## Information shown
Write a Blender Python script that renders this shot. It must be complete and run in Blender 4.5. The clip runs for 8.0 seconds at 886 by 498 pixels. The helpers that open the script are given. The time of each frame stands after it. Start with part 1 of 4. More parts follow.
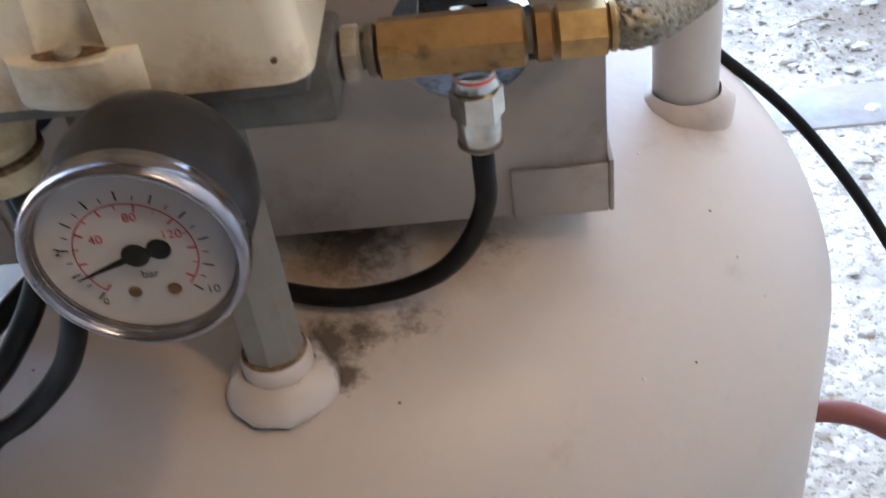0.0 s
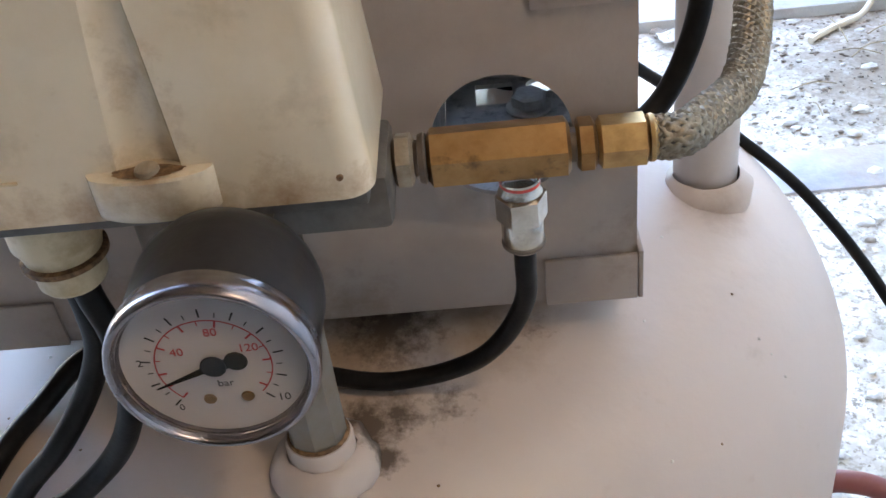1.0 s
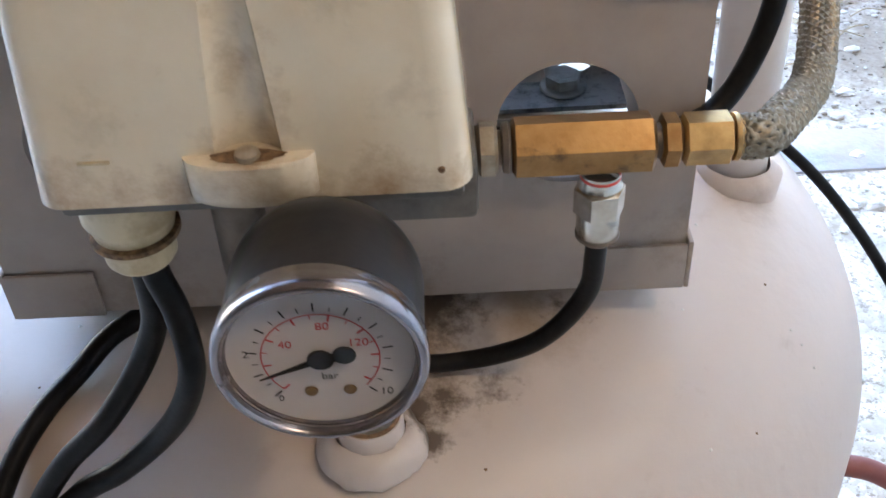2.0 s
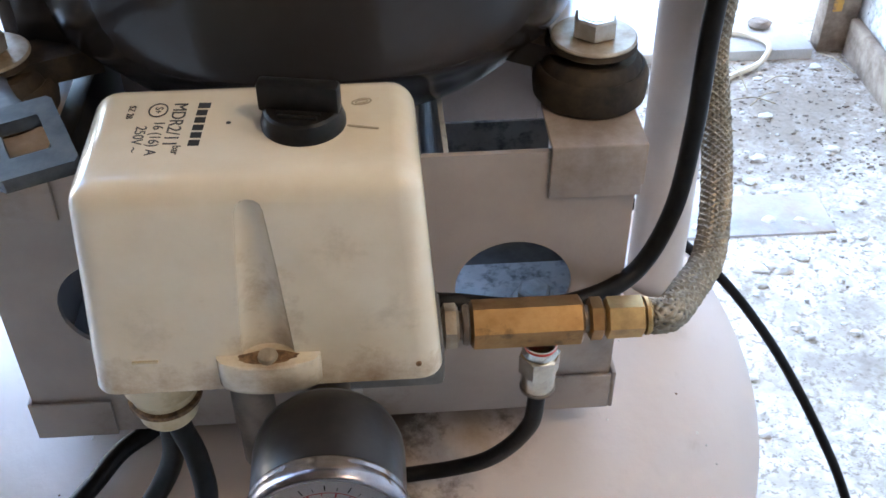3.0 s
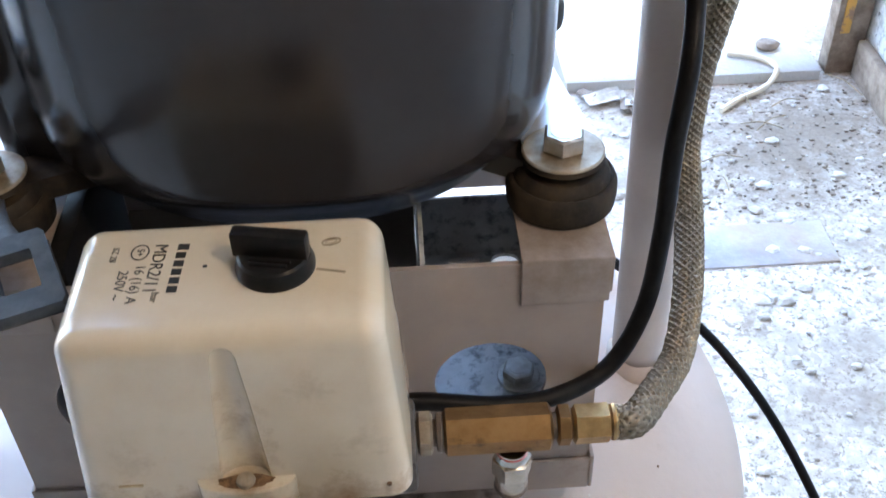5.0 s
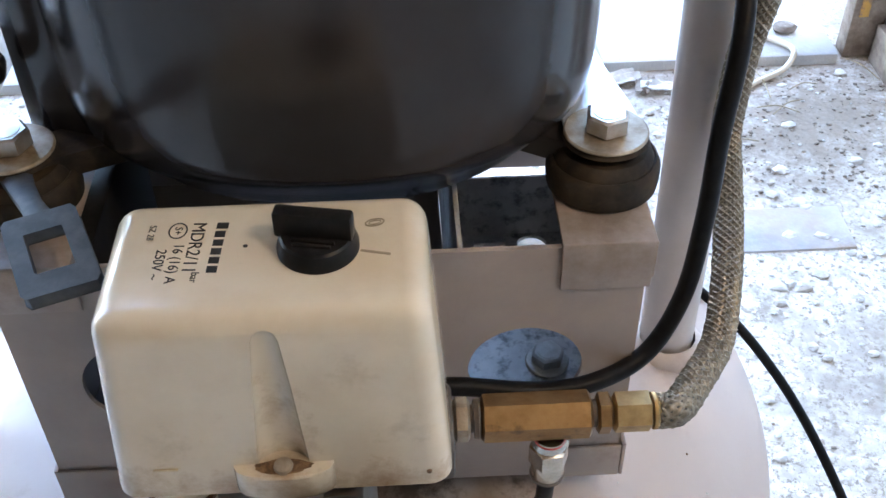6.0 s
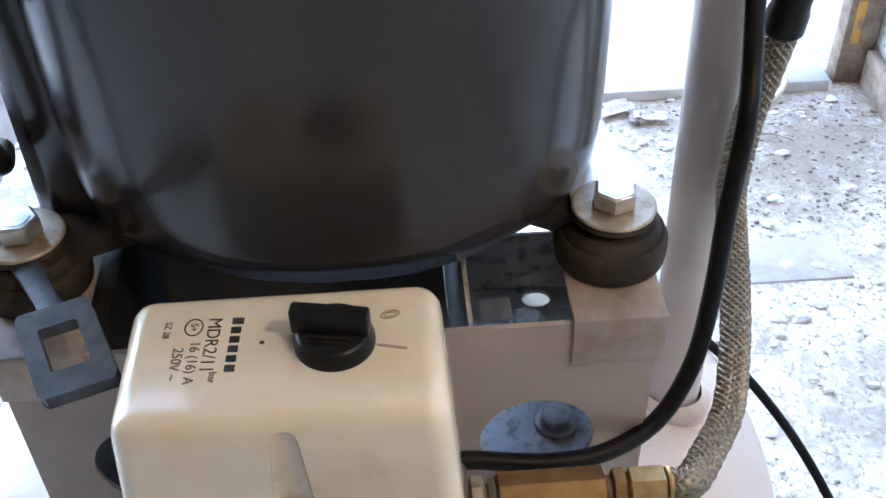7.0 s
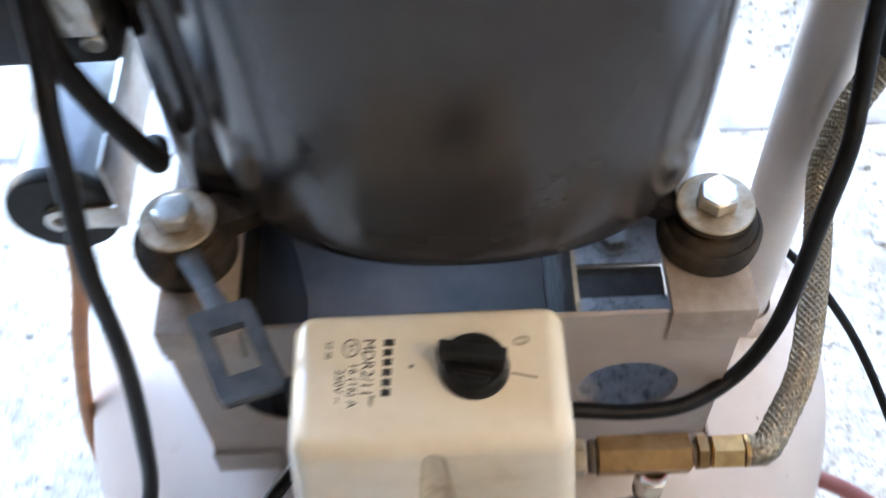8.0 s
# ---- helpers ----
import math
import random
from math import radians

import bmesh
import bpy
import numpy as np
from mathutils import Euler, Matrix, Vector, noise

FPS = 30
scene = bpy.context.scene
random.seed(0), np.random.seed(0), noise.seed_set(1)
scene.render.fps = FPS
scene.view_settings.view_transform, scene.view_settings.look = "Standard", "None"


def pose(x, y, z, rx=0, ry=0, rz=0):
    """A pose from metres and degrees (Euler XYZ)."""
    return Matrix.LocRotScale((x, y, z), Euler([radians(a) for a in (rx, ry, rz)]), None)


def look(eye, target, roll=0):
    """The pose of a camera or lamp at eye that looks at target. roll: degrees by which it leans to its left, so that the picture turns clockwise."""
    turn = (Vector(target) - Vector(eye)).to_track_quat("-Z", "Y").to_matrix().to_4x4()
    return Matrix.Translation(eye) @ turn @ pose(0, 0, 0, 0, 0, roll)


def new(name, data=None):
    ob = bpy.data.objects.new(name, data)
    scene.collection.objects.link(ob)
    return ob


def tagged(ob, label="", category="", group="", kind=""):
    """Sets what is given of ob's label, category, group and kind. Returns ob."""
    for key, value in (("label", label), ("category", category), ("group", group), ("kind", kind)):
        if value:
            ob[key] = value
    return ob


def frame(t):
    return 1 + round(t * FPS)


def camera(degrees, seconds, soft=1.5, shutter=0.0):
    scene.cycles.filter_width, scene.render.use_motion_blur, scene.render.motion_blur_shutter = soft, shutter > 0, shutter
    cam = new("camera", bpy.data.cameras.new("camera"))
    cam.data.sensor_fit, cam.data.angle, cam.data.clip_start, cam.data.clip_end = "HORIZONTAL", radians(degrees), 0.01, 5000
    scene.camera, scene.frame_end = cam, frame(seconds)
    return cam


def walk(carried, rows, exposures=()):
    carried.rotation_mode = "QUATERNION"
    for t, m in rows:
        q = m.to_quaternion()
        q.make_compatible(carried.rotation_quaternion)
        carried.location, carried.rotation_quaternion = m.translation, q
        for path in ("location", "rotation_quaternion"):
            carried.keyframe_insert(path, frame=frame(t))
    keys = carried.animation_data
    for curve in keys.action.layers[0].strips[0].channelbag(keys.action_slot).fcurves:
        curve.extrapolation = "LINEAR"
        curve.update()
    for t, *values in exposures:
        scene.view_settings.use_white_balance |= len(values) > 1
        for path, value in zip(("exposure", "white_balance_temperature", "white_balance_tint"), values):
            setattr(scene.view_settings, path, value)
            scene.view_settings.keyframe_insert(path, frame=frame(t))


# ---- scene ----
cam = camera(45.0, 8.0, shutter=0.5)
PATH = [
    (0, (0.083, -0.264, 0.439), (-0.049, 1.274, -0.833), -8.2),
    (0.5, (0.074, -0.263, 0.449), (-0.052, 1.311, -0.779), -7.7),
    (1, (0.072, -0.265, 0.46), (-0.043, 1.32, -0.755), -7.5),
    (1.2, (0.066, -0.264, 0.460), (-0.038, 1.312, -0.767), -6.9),
    (2.3, (0.031, -0.257, 0.48), (0.044, 1.264, -0.818), -2.1),
    (2.5, (0.028, -0.261, 0.501), (0.07, 1.25, -0.809), -2.1),
    (2.7, (0.031, -0.265, 0.539), (0.098, 1.227, -0.790), -1.3),
    (3, (0.03, -0.277, 0.547), (0.137, 1.252, -0.737), -0.2),
    (3.1, (0.029, -0.278, 0.55), (0.146, 1.252, -0.734), 0.2),
    (3.5, (0.04, -0.273, 0.57), (0.195, 1.259, -0.706), 0.2),
    (3.7, (0.047, -0.269, 0.594), (0.193, 1.312, -0.622), -1.6),
    (4, (0.038, -0.267, 0.607), (0.163, 1.316, -0.609), 0.2),
    (4.5, (0.042, -0.263, 0.59), (0.111, 1.307, -0.647), -2.1),
    (5, (0.048, -0.264, 0.588), (0.106, 1.252, -0.715), -1.8),
    (5.2, (0.046, -0.261, 0.582), (0.094, 1.247, -0.730), -2.0),
    (6.5, (0.032, -0.253, 0.587), (0.097, 1.234, -0.749), -0.5),
    (7, (0.03, -0.243, 0.6), (0.106, 1.264, -0.713), -1.7),
    (7.5, (0.015, -0.224, 0.591), (0.087, 1.247, -0.762), 0.1),
    (7.8, (0.025, -0.201, 0.641), (-0.028, 1.087, -0.887), -5.8),
    (8, (0.005, -0.2, 0.687), (-0.011, 0.941, -0.955), -3.1),
]
walk(cam, [(t, look(eye, target, roll)) for t, eye, target, roll in PATH],
     exposures=[(0, 4.50, 6800, 9), (1.2, 4.52, 6720, 9), (2.5, 4.78, 6460, 8), (3.5, 4.54, 6340, 9), (5, 4.54, 6340, 9), (7, 4.68, 6360, 9), (8, 4.92, 6540, 8)])

# ---- light ----
world = bpy.data.worlds.new("overcast_sky")
scene.world = world
world.use_nodes = True
wn = world.node_tree.nodes
sky = wn.new("ShaderNodeTexSky")
sky.sky_type = "NISHITA"
sky.sun_disc = False
sky.sun_elevation = radians(52)
sky.sun_rotation = radians(200)
sky.dust_density = 3.0
wn["Background"].inputs[1].default_value = 0.15
world.node_tree.links.new(sky.outputs[0], wn["Background"].inputs[0])
sun = new("sun", bpy.data.lights.new("sun", "SUN"))
sun.data.energy, sun.data.angle, sun.data.color = 3.0, radians(12), (1.0, 0.95, 0.88)
sun.matrix_world = look((0, 0, 5), (1.0, 2.6, 0))
lamp = new("pendant_light", bpy.data.lights.new("pendant_light", "POINT"))
LAMP = (0.44, -0.42, 1.10)
lamp.location = LAMP
lamp.data.energy, lamp.data.shadow_soft_size, lamp.data.color = 0.09, 0.05, (1.0, 0.74, 0.48)

FLOOR = -0.045


# ---- materials ----
def mat(name, base, rough=0.5, metal=0.0, second=None, scale=40.0, spread=(0.4, 0.65), bump=0.0, bump_scale=300.0,
        third=None, third_scale=8.0, third_spread=(0.5, 0.7), coat=0.0, rough2=None, detail=6.0):
    """Principled surface with a fine and a coarse variation of colour, and fine relief, in object metres."""
    m = bpy.data.materials.new(name)
    m.use_nodes = True
    nt = m.node_tree
    n, link = nt.nodes, nt.links.new
    b = n["Principled BSDF"]
    b.inputs["Roughness"].default_value = rough
    b.inputs["Metallic"].default_value = metal
    b.inputs["Coat Weight"].default_value = coat
    b.inputs["Coat Roughness"].default_value = 0.08
    geo = n.new("ShaderNodeNewGeometry")

    def blotch(sc, lo, hi, det=detail):
        t = n.new("ShaderNodeTexNoise")
        t.inputs["Scale"].default_value = sc
        t.inputs["Detail"].default_value = det
        t.inputs["Roughness"].default_value = 0.62
        link(geo.outputs["Position"], t.inputs["Vector"])
        r = n.new("ShaderNodeMapRange")
        r.inputs[1].default_value, r.inputs[2].default_value = lo, hi
        link(t.outputs[0], r.inputs[0])
        return r.outputs[0]

    def mix(fac, a, c):
        x = n.new("ShaderNodeMix")
        x.data_type = "RGBA"
        link(fac, x.inputs[0])
        for k, v in ((6, a), (7, c)):
            if isinstance(v, tuple):
                x.inputs[k].default_value = (*v, 1)
            else:
                link(v, x.inputs[k])
        return x.outputs[2]

    col = base
    if second:
        f = blotch(scale, *spread)
        col = mix(f, col, second)
        if rough2 is not None:
            rr = n.new("ShaderNodeMapRange")
            rr.inputs[3].default_value, rr.inputs[4].default_value = rough, rough2
            link(f, rr.inputs[0])
            link(rr.outputs[0], b.inputs["Roughness"])
    if third:
        col = mix(blotch(third_scale, *third_spread), col, third)
    if isinstance(col, tuple):
        b.inputs["Base Color"].default_value = (*col, 1)
    else:
        link(col, b.inputs["Base Color"])
    if bump:
        t = n.new("ShaderNodeTexNoise")
        t.inputs["Scale"].default_value = bump_scale
        t.inputs["Detail"].default_value = 5
        link(geo.outputs["Position"], t.inputs["Vector"])
        u = n.new("ShaderNodeBump")
        u.inputs["Strength"].default_value = bump
        u.inputs["Distance"].default_value = 0.6 / bump_scale
        link(t.outputs[0], u.inputs["Height"])
        link(u.outputs[0], b.inputs["Normal"])
    return m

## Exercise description
Copy out only the lines above from the one with "ob = bpy.data.objects.new(name, data)" to the one with "return 1 + round(t * FPS)", inclusive, exactly as they stand.

## Finished exercise
    ob = bpy.data.objects.new(name, data)
    scene.collection.objects.link(ob)
    return ob


def tagged(ob, label="", category="", group="", kind=""):
    """Sets what is given of ob's label, category, group and kind. Returns ob."""
    for key, value in (("label", label), ("category", category), ("group", group), ("kind", kind)):
        if value:
            ob[key] = value
    return ob


def frame(t):
    return 1 + round(t * FPS)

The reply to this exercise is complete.